La bancarotta fraudolenta

Con questi trasferimenti, effettuati anche in maniera frazionata per eludere la normativa antiriciclaggio ed ostacolarne la provenienza delittuosa, venivano “ripuliti” diversi milioni di euro, causando il dissesto e la successiva fraudolenta bancarotta delle società “Gtm.com. s.a.s. di Domenico Tavani”, “Southware S.r.l.”, “F.D. Elettronics S.r.I.” e “Gisa srl”. Ed è per questo che il gip reggino ha accolto la richiesta della Procura e ha emesso la custodia cautelare in carcere per Morabito e l’interdizione dall’esercizio di imprese per 12 mesi per Giusi Larosa.

Il sequestro beni

I finanzieri poi, hanno ricostruito le acquisizioni patrimoniali, dirette e indirette effettuate dagli indagati, negli ultimi 22 anni, per tutto l’arco temporale intercorrente dal 1997 ad oggi, accertando l’effettiva esistenza di una rilevante sproporzione tra il profilo reddituale e quello patrimoniale. Per questo motivo, la Dda reggina, ha emesso nei confronti di Strangi, Rossini, Leonardo e Larosa, provvedimenti di sequestro sul patrimonio a questi ultimi riconducibile costituito da cinque imprese, quote di capitale di quattro società commerciali, 25 fabbricati, 2 terreni, un veicolo e disponibilità finanziarie, del valore complessivo stimato in circa 5 milioni di euro.

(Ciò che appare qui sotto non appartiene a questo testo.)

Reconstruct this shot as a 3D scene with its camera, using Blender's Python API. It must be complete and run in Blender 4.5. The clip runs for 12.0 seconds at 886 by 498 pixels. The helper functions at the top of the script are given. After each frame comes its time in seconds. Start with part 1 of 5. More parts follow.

La “caratura” criminale di Morabito e Strangi, rende noto la Guardia di Finanza nonché la loro vicinanza alla criminalità organizzata del versante tirrenico reggino, ossia le cosche Bellocco - Piromalli - Rugolo, che nel centro cittadino  ossia le cosche De Stefano – Tegano, è emersa in diverse operazioni di polizia.

L’operazione "Il principe"

Nel dettaglio, Vincenzo Morabito, definito da un collaboratore di giustizia “uno dei più grandi truffaldini che io abbia conosciuto nella storia della terra”, è stato coinvolto nell’operazione “Il Principe” condotta dalla Questura e dal Comando Provinciale Carabinieri di Reggio Calabria per il reato di estorsione aggravata dal metodo mafioso, ai danni della CO.BAR. SPA (ditta aggiudicataria dell'appalto pubblico per la ristrutturazione del Museo della Magna Grecia di Reggio Calabria), ed in particolare  “addebitando allo stesso di aver preso in consegna una somma di denaro pari a 15/20.000,00 euro circa, costituente la prima tranche dei pagamenti estorti alla CO.BAR. S.p.a. dalla cosca De Stefano”.

La figura di Girolamo Strangi è emersa invece, nell’ambito delle indagini svolte dall’allora nucleo di polizia tributaria della Guardia di Finanza di Ferrara, sotto il coordinamento delle Procure di Ferrara e di Bologna, in cui era risultato interessato – tra gli altri – Massimo Ciancimino, (figlio di Vito Ciancimino)  per evasione fiscale e reati come “l'omessa tenuta delle scritture contabili”, l'emissione di fatture per operazioni inesistenti, falso, frode doganale, inizialmente aggravati dall’“agevolazione mafiosa”.